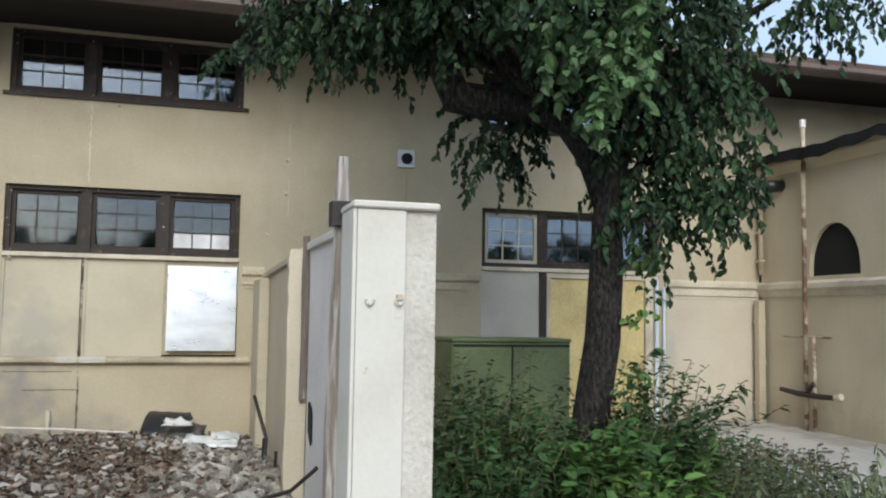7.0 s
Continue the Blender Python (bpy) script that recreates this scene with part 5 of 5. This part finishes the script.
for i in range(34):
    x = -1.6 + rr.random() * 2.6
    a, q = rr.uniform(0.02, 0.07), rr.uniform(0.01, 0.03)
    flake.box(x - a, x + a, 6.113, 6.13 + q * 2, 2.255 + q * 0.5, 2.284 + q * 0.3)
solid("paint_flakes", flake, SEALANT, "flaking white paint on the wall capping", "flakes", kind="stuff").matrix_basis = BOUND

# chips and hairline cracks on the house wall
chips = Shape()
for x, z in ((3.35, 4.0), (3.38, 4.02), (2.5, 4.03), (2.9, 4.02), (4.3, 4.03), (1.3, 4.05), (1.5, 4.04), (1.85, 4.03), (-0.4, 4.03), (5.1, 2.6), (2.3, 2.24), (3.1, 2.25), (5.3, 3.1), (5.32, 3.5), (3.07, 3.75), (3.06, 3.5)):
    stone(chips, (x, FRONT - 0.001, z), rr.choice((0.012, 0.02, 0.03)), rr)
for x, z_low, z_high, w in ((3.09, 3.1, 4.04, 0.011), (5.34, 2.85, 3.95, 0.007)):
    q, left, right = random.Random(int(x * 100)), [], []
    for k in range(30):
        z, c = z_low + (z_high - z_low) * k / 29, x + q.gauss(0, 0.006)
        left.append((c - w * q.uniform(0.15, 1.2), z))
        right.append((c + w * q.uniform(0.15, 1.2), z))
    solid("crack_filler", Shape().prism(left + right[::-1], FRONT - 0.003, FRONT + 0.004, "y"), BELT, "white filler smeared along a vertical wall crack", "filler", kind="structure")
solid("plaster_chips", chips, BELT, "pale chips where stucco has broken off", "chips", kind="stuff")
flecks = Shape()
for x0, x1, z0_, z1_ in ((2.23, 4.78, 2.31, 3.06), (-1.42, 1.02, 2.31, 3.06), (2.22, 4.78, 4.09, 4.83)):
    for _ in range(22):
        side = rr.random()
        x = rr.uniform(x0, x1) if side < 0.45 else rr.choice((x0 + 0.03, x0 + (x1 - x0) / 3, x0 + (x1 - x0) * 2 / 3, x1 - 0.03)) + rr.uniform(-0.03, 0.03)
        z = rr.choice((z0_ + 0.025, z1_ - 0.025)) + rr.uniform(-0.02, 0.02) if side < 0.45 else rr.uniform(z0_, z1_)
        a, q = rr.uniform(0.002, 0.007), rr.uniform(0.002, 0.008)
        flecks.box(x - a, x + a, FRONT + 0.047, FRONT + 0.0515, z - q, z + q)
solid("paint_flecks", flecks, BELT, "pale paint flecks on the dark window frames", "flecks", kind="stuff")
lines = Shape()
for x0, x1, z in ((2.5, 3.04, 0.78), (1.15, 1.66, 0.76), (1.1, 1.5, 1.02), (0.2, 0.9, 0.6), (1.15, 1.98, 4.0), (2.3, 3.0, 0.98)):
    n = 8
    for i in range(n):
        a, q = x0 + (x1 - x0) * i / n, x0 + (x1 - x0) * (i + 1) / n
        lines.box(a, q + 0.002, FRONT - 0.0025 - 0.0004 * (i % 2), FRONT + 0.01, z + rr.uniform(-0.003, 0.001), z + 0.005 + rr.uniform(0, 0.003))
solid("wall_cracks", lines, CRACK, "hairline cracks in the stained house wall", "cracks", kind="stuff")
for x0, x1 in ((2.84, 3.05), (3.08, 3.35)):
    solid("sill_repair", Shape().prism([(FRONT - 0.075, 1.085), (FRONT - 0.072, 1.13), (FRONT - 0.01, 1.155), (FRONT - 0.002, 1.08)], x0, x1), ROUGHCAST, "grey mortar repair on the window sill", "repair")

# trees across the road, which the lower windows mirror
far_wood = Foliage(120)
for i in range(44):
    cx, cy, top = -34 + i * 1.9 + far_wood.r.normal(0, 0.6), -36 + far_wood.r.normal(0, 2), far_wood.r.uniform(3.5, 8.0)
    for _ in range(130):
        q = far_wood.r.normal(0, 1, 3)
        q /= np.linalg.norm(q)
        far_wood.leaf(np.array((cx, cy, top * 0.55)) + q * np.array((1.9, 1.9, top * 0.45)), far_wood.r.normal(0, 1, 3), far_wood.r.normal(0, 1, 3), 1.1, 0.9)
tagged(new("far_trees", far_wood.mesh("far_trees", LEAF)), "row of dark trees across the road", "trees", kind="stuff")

☆ ☆ ☆ ☆

Reproduce the whole listing exactly, but not the images in it.

7.0 s
Continue the Blender Python (bpy) script that recreates this scene with part 5 of 5. This part finishes the script.
for i in range(34):
    x = -1.6 + rr.random() * 2.6
    a, q = rr.uniform(0.02, 0.07), rr.uniform(0.01, 0.03)
    flake.box(x - a, x + a, 6.113, 6.13 + q * 2, 2.255 + q * 0.5, 2.284 + q * 0.3)
solid("paint_flakes", flake, SEALANT, "flaking white paint on the wall capping", "flakes", kind="stuff").matrix_basis = BOUND

# chips and hairline cracks on the house wall
chips = Shape()
for x, z in ((3.35, 4.0), (3.38, 4.02), (2.5, 4.03), (2.9, 4.02), (4.3, 4.03), (1.3, 4.05), (1.5, 4.04), (1.85, 4.03), (-0.4, 4.03), (5.1, 2.6), (2.3, 2.24), (3.1, 2.25), (5.3, 3.1), (5.32, 3.5), (3.07, 3.75), (3.06, 3.5)):
    stone(chips, (x, FRONT - 0.001, z), rr.choice((0.012, 0.02, 0.03)), rr)
for x, z_low, z_high, w in ((3.09, 3.1, 4.04, 0.011), (5.34, 2.85, 3.95, 0.007)):
    q, left, right = random.Random(int(x * 100)), [], []
    for k in range(30):
        z, c = z_low + (z_high - z_low) * k / 29, x + q.gauss(0, 0.006)
        left.append((c - w * q.uniform(0.15, 1.2), z))
        right.append((c + w * q.uniform(0.15, 1.2), z))
    solid("crack_filler", Shape().prism(left + right[::-1], FRONT - 0.003, FRONT + 0.004, "y"), BELT, "white filler smeared along a vertical wall crack", "filler", kind="structure")
solid("plaster_chips", chips, BELT, "pale chips where stucco has broken off", "chips", kind="stuff")
flecks = Shape()
for x0, x1, z0_, z1_ in ((2.23, 4.78, 2.31, 3.06), (-1.42, 1.02, 2.31, 3.06), (2.22, 4.78, 4.09, 4.83)):
    for _ in range(22):
        side = rr.random()
        x = rr.uniform(x0, x1) if side < 0.45 else rr.choice((x0 + 0.03, x0 + (x1 - x0) / 3, x0 + (x1 - x0) * 2 / 3, x1 - 0.03)) + rr.uniform(-0.03, 0.03)
        z = rr.choice((z0_ + 0.025, z1_ - 0.025)) + rr.uniform(-0.02, 0.02) if side < 0.45 else rr.uniform(z0_, z1_)
        a, q = rr.uniform(0.002, 0.007), rr.uniform(0.002, 0.008)
        flecks.box(x - a, x + a, FRONT + 0.047, FRONT + 0.0515, z - q, z + q)
solid("paint_flecks", flecks, BELT, "pale paint flecks on the dark window frames", "flecks", kind="stuff")
lines = Shape()
for x0, x1, z in ((2.5, 3.04, 0.78), (1.15, 1.66, 0.76), (1.1, 1.5, 1.02), (0.2, 0.9, 0.6), (1.15, 1.98, 4.0), (2.3, 3.0, 0.98)):
    n = 8
    for i in range(n):
        a, q = x0 + (x1 - x0) * i / n, x0 + (x1 - x0) * (i + 1) / n
        lines.box(a, q + 0.002, FRONT - 0.0025 - 0.0004 * (i % 2), FRONT + 0.01, z + rr.uniform(-0.003, 0.001), z + 0.005 + rr.uniform(0, 0.003))
solid("wall_cracks", lines, CRACK, "hairline cracks in the stained house wall", "cracks", kind="stuff")
for x0, x1 in ((2.84, 3.05), (3.08, 3.35)):
    solid("sill_repair", Shape().prism([(FRONT - 0.075, 1.085), (FRONT - 0.072, 1.13), (FRONT - 0.01, 1.155), (FRONT - 0.002, 1.08)], x0, x1), ROUGHCAST, "grey mortar repair on the window sill", "repair")

# trees across the road, which the lower windows mirror
far_wood = Foliage(120)
for i in range(44):
    cx, cy, top = -34 + i * 1.9 + far_wood.r.normal(0, 0.6), -36 + far_wood.r.normal(0, 2), far_wood.r.uniform(3.5, 8.0)
    for _ in range(130):
        q = far_wood.r.normal(0, 1, 3)
        q /= np.linalg.norm(q)
        far_wood.leaf(np.array((cx, cy, top * 0.55)) + q * np.array((1.9, 1.9, top * 0.45)), far_wood.r.normal(0, 1, 3), far_wood.r.normal(0, 1, 3), 1.1, 0.9)
tagged(new("far_trees", far_wood.mesh("far_trees", LEAF)), "row of dark trees across the road", "trees", kind="stuff")